Immodest Apparel

By L.A. Stauffer

When I began preaching in the late ’50s, what we commonly call “immodest apparel” was worn only by Weak and indifferent members of the church. Women who seldom attended Bible classes and only assembled once or twice a month had few scruples against wearing shorts, halters, one-piece swim suits, low cut dresses, skin tight pants or jeans, etc. These same ones donned the mini-skirts, two-piece swim suits, and bikinis when they became popular a few years later. Men, except for wearing swim suits at public pools or beaches, weren’t involved as extensively in immodesty.

But now that has all changed. 1, for one, am convinced that we have all but lost the battle against lascivious apparel. When the middle-aged generation of today is gone and our new generation of youth become the core and backbone of the church, I shudder to think of the meager clothing that will be accepted. Preachers, elders, deacons, Bible-class teachers, and other stable members in many sound churches are caving in to the demands of young people and the numbing influence of an ungodly world. What is mind-boggling and disturbing is that this includes the wearing of immodest apparel by the children of some of the most dedicated members of the church – brothers and sisters who themselves would not think of dressing as their kids do.

These very parents will let their kids spend a day of vacation on the beach, permit them to sunbathe in full view of the neighbors, allow them to wear swim suits and short shorts to work in the yard or wash the car, encourage them to wear low-cut, backless dresses to formal parties or join the pom poms, ignore the tight-fitting pants or tops that vividly outline appealing parts of their anatomy, etc. And what’s really sad is that many of these kids have high moral standards otherwise. Why, then, has this become so prevalent?

Many answers, no doubt, can be given. But the fact is that kids do it because they want to, like to, and think nothing of it. A humanistic philosophy dominates today’s society – the schools, print media, movie and TV productions, advertisements, commercials, etc. And that philosophy has bombarded us with “do your own thing,” “you only go around once in life – get all the gusto you can,” “take care of number one,” etc. They have also sold everything from toothpaste, to big “K” cereal, to health-spa memberships with lewd, sexually enticing commercials. Displays of near nudity have become so commonplace in our homes that kids view it as a normal part of life.

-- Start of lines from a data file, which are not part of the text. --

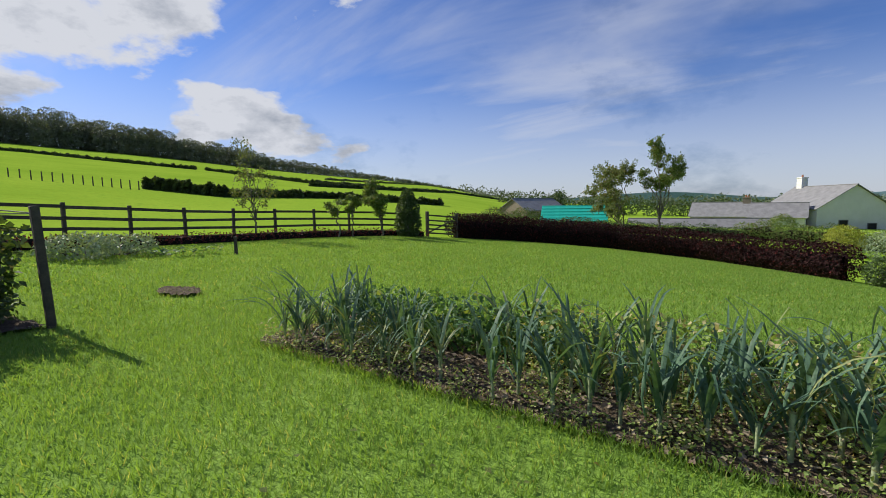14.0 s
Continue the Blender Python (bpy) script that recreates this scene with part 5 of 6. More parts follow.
def build_leeks():
    rng = np.random.default_rng(601)
    P = [leek(610 + i, 0.53 + 0.035 * i) for i in range(7)]
    spots = []
    for r, y in enumerate((-4.98, -5.33, -5.70, -6.08)):
        for x in np.arange(-9.05, -2.35, 0.23 if r < 2 else 0.27):
            if x > -4.6 and y < -5.6 and rng.random() < 0.7:
                continue
            if rng.random() < 0.94:
                spots.append((x + rng.uniform(-0.06, 0.06), y + rng.uniform(-0.07, 0.07)))
    place_copies(P, spots, ["leek with arching blue green strap leaves"], "leek", "leeks in the lawn bed", rng, 0.85, 1.2)
    Q = [leek(630 + i, 0.62) for i in range(3)]
    spots = [(-14.9 - 0.42 * c + rng.uniform(-0.08, 0.08), 2.9 + 0.33 * i + 0.1 * c + rng.uniform(-0.06, 0.06)) for c in range(3) for i in range(8)]
    place_copies(Q, spots, ["blue green leek at the back of the soil bed"], "leek", "leeks by the compost bins", rng, 0.9, 1.2)
    K = [sprout_plant(640 + i, 0.42, 13, 0) for i in range(2)]
    spots = [(-13.1 - 0.6 * c + rng.uniform(-0.1, 0.1), 5.0 + 0.55 * i + rng.uniform(-0.08, 0.08)) for c in range(4) for i in range(6)]
    place_copies([joined_copy(p) for p in K], spots[4:], ["dark green cabbage plant behind the cage net"], "cabbage plant", "cabbages in the cage", rng, 1.0, 1.4)
    place_copies(K, spots[:4], ["dark green cabbage plant in the fruit cage"], "cabbage plant", "cabbages in the cage", rng, 1.0, 1.4)


build_leeks()


# ---- pumpkins and squashes ----
def gourd(name, label, x, y, rx, rz, mat, ribs=10, rib=0.05, yaw=0.0, tilt=0.0, stalk=True, group="pumpkins"):
    nu, nv = 40, 16
    V, F = [], []
    for j in range(nv + 1):
        ph = math.pi * j / nv
        for i in range(nu):
            th = 2 * math.pi * i / nu
            k = 1 + rib * (abs(math.cos(th * ribs / 2)) ** 0.6 - 0.6) * math.sin(ph)
            d = 1 - 0.07 * math.exp(-(ph / 0.3) ** 2) - 0.07 * math.exp(-((math.pi - ph) / 0.3) ** 2)
            V.append((rx * math.sin(ph) * math.cos(th) * k, rx * math.sin(ph) * math.sin(th) * k, rz * math.cos(ph) * d))
    for j in range(nv):
        for i in range(nu):
            a, b = j * nu + i, j * nu + (i + 1) % nu
            F.append((a, a + nu, b + nu, b))
    t = thing(name, label, "pumpkin", pose(x, y, h(x, y) + 0.02 + rz * 0.95, tilt, 0, yaw), group)
    part("flesh", np_mesh("flesh", V, np.array(F), mat, True), t)
    if stalk:
        v, f = tube([(0, 0, rz * 0.8), (0.01, 0, rz * 1.05), (0.035, 0.01, rz * 1.2), (0.04, 0.012, rz * 1.24), (0.041, 0.012, rz * 1.245)], [0.022, 0.015, 0.012, 0.013, 0.001], 7)
        part("stalk", np_mesh("stalk", v, f, "stalk", True), t)


M["paleskin"] = surface("pale_squash_skin", (0.27, 0.31, 0.27), (0.36, 0.39, 0.34), 0.6, 6.0, 60.0, 0.1, rnd=0.08, c3=(0.31, 0.34, 0.30))
M["greenskin"] = surface("grey_green_skin", (0.19, 0.27, 0.20), (0.28, 0.36, 0.28), 0.5, 6.0, 60.0, 0.1, rnd=0.05, spots=((0.36, 0.43, 0.36), 12.0, 0.6))
M["butternut"] = surface("butternut_skin", (0.60, 0.36, 0.15), (0.70, 0.46, 0.22), 0.5, 5.0, 50.0, 0.1, rnd=0.06, spots=((0.74, 0.54, 0.30), 9.0, 0.6))
PALE = "pale grey green pumpkin lying on the weedy soil"
for x, y, r in ((-0.79, 1.98, 0.115), (-0.17, 1.77, 0.11), (-2.26, 3.18, 0.13), (-2.92, 4.5, 0.10), (-3.06, 5.06, 0.10), (-3.28, 8.6, 0.125), (-4.5, 9.6, 0.11), (-1.46, 7.1, 0.12), (0.4, 9.0, 0.13)):
    gourd("pumpkin", PALE, x, y, r, r * 0.84, "paleskin", 9, 0.05, x * 90, 24)
gourd("pumpkin", "blue green ribbed pumpkin among yellow leaves", -0.64, 4.5, 0.16, 0.12, "greenskin", 12, 0.10, 20, 8)


def butternut(x, y, yaw, L=0.27):
    prof = [(0, 0.0), (0.02, 0.03), (0.08, 0.048), (0.25, 0.044), (0.45, 0.043), (0.6, 0.052), (0.75, 0.068), (0.88, 0.068), (0.96, 0.048), (1.0, 0.0)]
    v, f = tube([(p * L, 0.006 * math.sin(p * 6), 0) for p, _ in prof], [max(r, 0.002) for _, r in prof], 16)
    t = thing("butternut_squash", "smooth tan butternut squash lying on the soil", "squash", pose(x, y, h(x, y) + 0.095, 0, 4, yaw), "butternut squashes")
    part("flesh", np_mesh("flesh", v, f, "butternut", True), t)
    v, f = tube([(-0.036, 0, 0.008), (-0.035, 0, 0.008), (-0.01, 0, 0), (0.01, 0, 0)], [0.001, 0.008, 0.009, 0.014], 6)
    part("stalk", np_mesh("stalk", v, f, "stalk"), t)


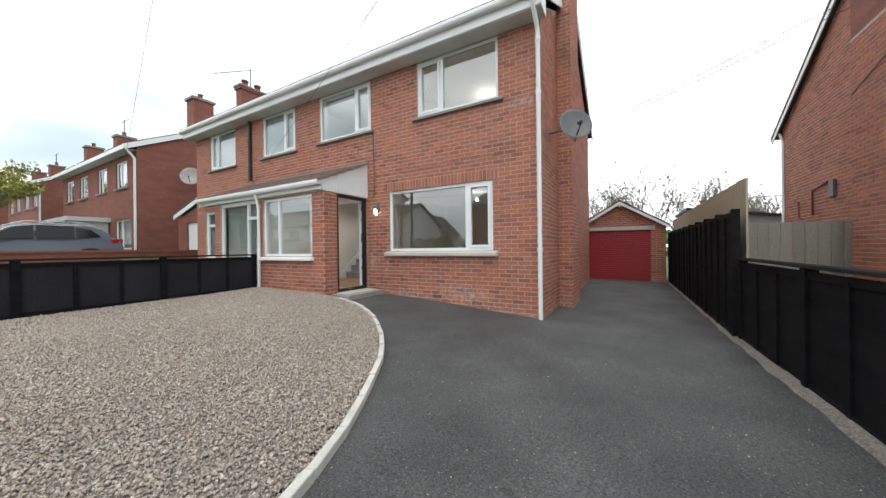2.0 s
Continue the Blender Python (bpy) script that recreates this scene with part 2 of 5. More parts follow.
M_BLACK2 = mat("charcoal_panel", (0.017, 0.0165, 0.019), (0.026, 0.025, 0.028), 1.6, 0.8, 0.4, 45, fine=0.25, spec=0.15)
M_GREYWOOD = mat("weathered_timber", (0.33, 0.31, 0.275), (0.25, 0.235, 0.21), 4, 0.9, 0.5, 35, fine=0.25, stretch=(6, 6, 0.5), rand=[(0.26, 0.245, 0.22), (0.36, 0.34, 0.30)])
M_PALE = mat("pale_timber_panel", (0.42, 0.36, 0.24), (0.36, 0.31, 0.21), 3, 0.9, 0.4, 30, fine=0.2, stretch=(6, 6, 0.5))
M_REDDOOR = mat("red_door_paint", (0.34, 0.022, 0.030), (0.29, 0.02, 0.027), 1, 0.45, 0.05, 60)
M_TILE = mat("brown_concrete_tile", (0.13, 0.085, 0.07), (0.19, 0.13, 0.105), 5, 0.9, 0.4, 60, fine=0.3)
M_TILEEDGE = mat("tile_edge", (0.30, 0.235, 0.18), (0.22, 0.17, 0.135), 8, 0.9, 0.4, 60, fine=0.25)
M_SLATE = mat("grey_roof_tile", (0.078, 0.073, 0.068), (0.125, 0.115, 0.105), 3, 0.9, 0.4, 20, fine=0.3)
M_RENDER = mat("white_render", (0.66, 0.68, 0.69), (0.60, 0.62, 0.63), 1.5, 0.9, 0.2, 40, fine=0.05)
M_RENDERG = mat("grey_render", (0.46, 0.47, 0.47), (0.40, 0.41, 0.41), 1.5, 0.9, 0.2, 40, fine=0.06)
M_DARKDOOR = mat("dark_brown_composite", (0.019, 0.0135, 0.0115), (0.026, 0.019, 0.0165), 3, 0.5, 0.08, 120, spec=0.2, fine=0.2, stretch=(3, 3, 0.3))
M_FRAMEBLK = mat("black_foil_frame", (0.011, 0.0095, 0.009), (0.018, 0.016, 0.015), 3, 0.4, 0.1, 60, stretch=(4, 4, 0.4))
M_CHROME = mat("brushed_chrome", (0.62, 0.61, 0.59), (0.55, 0.54, 0.53), 5, 0.25, 0.02, 80, metal=1.0)
M_OAK = mat("oak_plank", (0.40, 0.225, 0.115), (0.33, 0.18, 0.088), 3.0, 0.42, 0.10, 40, fine=0.12, rand=[(0.35, 0.185, 0.09), (0.43, 0.235, 0.118), (0.53, 0.31, 0.165), (0.39, 0.21, 0.104), (0.48, 0.27, 0.138)])
M_RAIL = mat("oak_handrail", (0.52, 0.27, 0.09), (0.43, 0.21, 0.065), 6, 0.32, 0.05, 60, fine=0.12, stretch=(4, 0.6, 0.6))
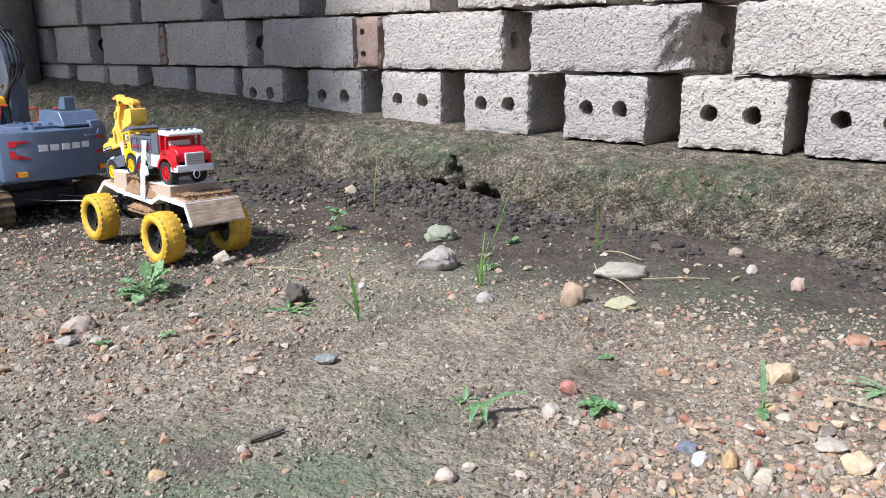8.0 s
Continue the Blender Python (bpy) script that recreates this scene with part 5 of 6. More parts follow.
def gravel_density(x, y):
    s, d = wall_sd(x, y)
    p = Vector((x, y, 0))
    k = 0.34 + 0.55 * noise.noise(p * 7) + 0.35 * noise.noise(p * 19)
    k += 0.95 * smooth(0.02, 0.20, x) * smooth(0.64, 0.42, y)               # gravelly patch near the front
    k += 0.45 * smooth(-0.05, -0.25, x) * smooth(0.50, 0.62, y) * smooth(1.05, 0.80, y)
    k -= 0.48 * smooth(0.55, 0.46, y) * smooth(0.08, -0.02, x)
    k += 0.25 * smooth(0.0, 0.15, x) * smooth(0.5, 0.6, y) * smooth(0.85, 0.7, y)
    k -= 0.75 * bare(x, y)
    k += 0.45 * smooth(0.10, 0.20, x) * smooth(0.58, 0.64, y) * smooth(0.80, 0.70, y)
    k -= 1.0 * smooth(0.52, 0.26, d)
    return k


def build_gravel():
    rnd = random.Random(31)
    shapes = [hull_shape(rnd, rnd.choice((10, 13, 16)), rnd.uniform(0.6, 0.9)) for _ in range(24)]
    spots = []
    tries = 0
    while len(spots) < 20000 and tries < 140000:
        tries += 1
        y = 0.36 + 1.55 * rnd.random() ** 1.5
        x = rnd.uniform(-0.62, 0.62) * (y + 0.12) / 0.9 if rnd.random() < 0.85 else rnd.uniform(-1.6, 1.1)
        s, d = wall_sd(x, y)
        if d < 0.18 or gravel_density(x, y) < rnd.random():
            continue
        r = min(0.0008 * (1 - rnd.random()) ** -0.48, 0.0046)
        spots.append((x, y, ground_level(x, y) + r * 0.10, r, rnd.random() * 6.28, rnd.gauss(0, 0.35)))
    scatter("gravel", shapes, spots, GRAVEL, "mixed small brown, pink and pale gravel strewn on the earth", "gravel")


build_gravel()


def crumb_material():
    m, n, l, b = material("soil_crumb", (0.3, 0.23, 0.16), 0.95)
    r = n.new("ShaderNodeNewGeometry").outputs["Random Per Island"]
    col = ramp(n, l, r, [(0.0, (0.10, 0.077, 0.055)), (0.5, (0.29, 0.235, 0.172)), (1.0, (0.47, 0.395, 0.305))])
    f = noise_node(n, l, 500, 5, 0.7)
    col = mix(n, l, 1.0, col, ramp(n, l, f, [(0.3, (0.6, 0.59, 0.58)), (0.7, (1.2, 1.19, 1.17))]), "MULTIPLY")
    l.new(col, b.inputs["Base Color"])
    bump(n, l, b, f, 0.5, 0.001)
    return m


def build_crumbs():
    rnd = random.Random(91)
    shapes = [hull_shape(rnd, rnd.choice((9, 11, 13)), rnd.uniform(0.6, 0.95)) for _ in range(24)]
    spots, tries = [], 0
    while len(spots) < 45000 and tries < 140000:
        tries += 1
        y = 0.36 + 1.3 * rnd.random() ** 1.5
        x = rnd.uniform(-0.62, 0.62) * (y + 0.12) / 0.9
        s, d = wall_sd(x, y)
        k = 0.62 - 0.55 * bare(x, y) - 0.25 * smooth(0.53, 0.45, y) * smooth(0.08, -0.02, x) + 0.9 * noise.noise(Vector((x, y, 12)) * 8) + 0.5 * noise.noise(Vector((x, y, 3)) * 24)
        if d < 0.38 + 0.16 * rnd.random() or k < rnd.random():
            continue
        r = min(0.0007 * (1 - rnd.random()) ** -0.42, 0.0036)
        spots.append((x, y, ground_level(x, y) + r * 0.1, r, rnd.random() * 6.28, rnd.gauss(0, 0.5)))
    scatter("soil_crumbs", shapes, spots, crumb_material(), "dry brown crumbs of earth all over the ground", "soil")


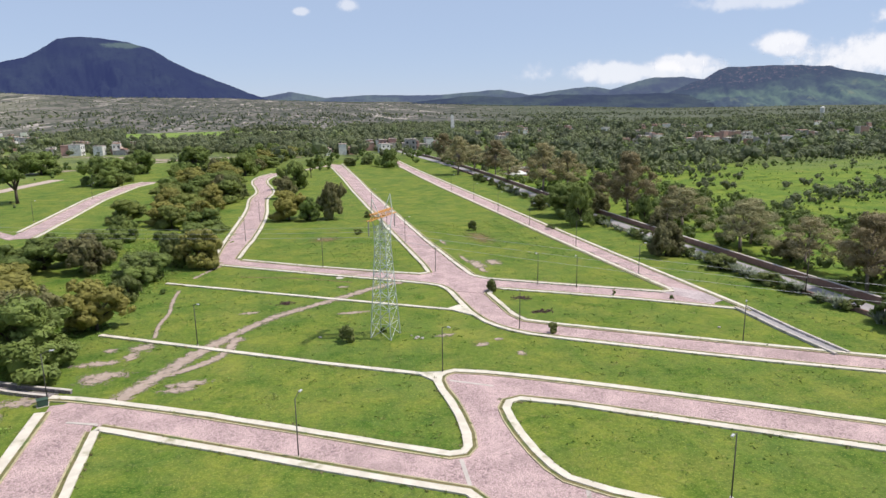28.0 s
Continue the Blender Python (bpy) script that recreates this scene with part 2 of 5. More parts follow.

What all this hype brings to mind is an important fact of life. We are reminded daily that God made the bodies of man and woman attractive to one another. He made them pleasant to look upon and created in each a desire for the other sexually, It must be, next to eating, the strongest urge of the flesh. And when he finished this creation be saw that it, along with all things, was “very good” (see Gen. 1:27-31). But God from the beginning placed boundaries on man and woman, limiting their desires for one another and the fulfillment of those urges to marriage. Only there they can become “one flesh, ” only there the bed is “undefiled, – only there “thy desire shall be” to a man, only there shall a man “looketh upon a woman to lust after her” (see Gen. 2:18-25; Heb. 13:4; Gen. 3:16; Matt. 5:27,28).

When men and women dress in a way to create this “lust” and “desire” in someone other than their wife or husband, they promote lasciviousness – inordinate and lewd urges. This includes women who wear tight pants and attractively display an area of the body that entices men, who adorn themselves in clothing that in a sensuous way either accentuates or openly shows the bosom, and who dress in apparel that reveals the most alluring parts of the body, including the legs, and stirs the imagination of the average man. Sadly enough, men now dress in the same manner and women shamelessly and glowingly speak of the impure thoughts this provokes. Paul surely condemns this kind of immodesty when he says: “I want women to dress modestly, with decency and propriety . . , appropriate for women who profess to worship God” (1 Tim. 2:9,10, NIV).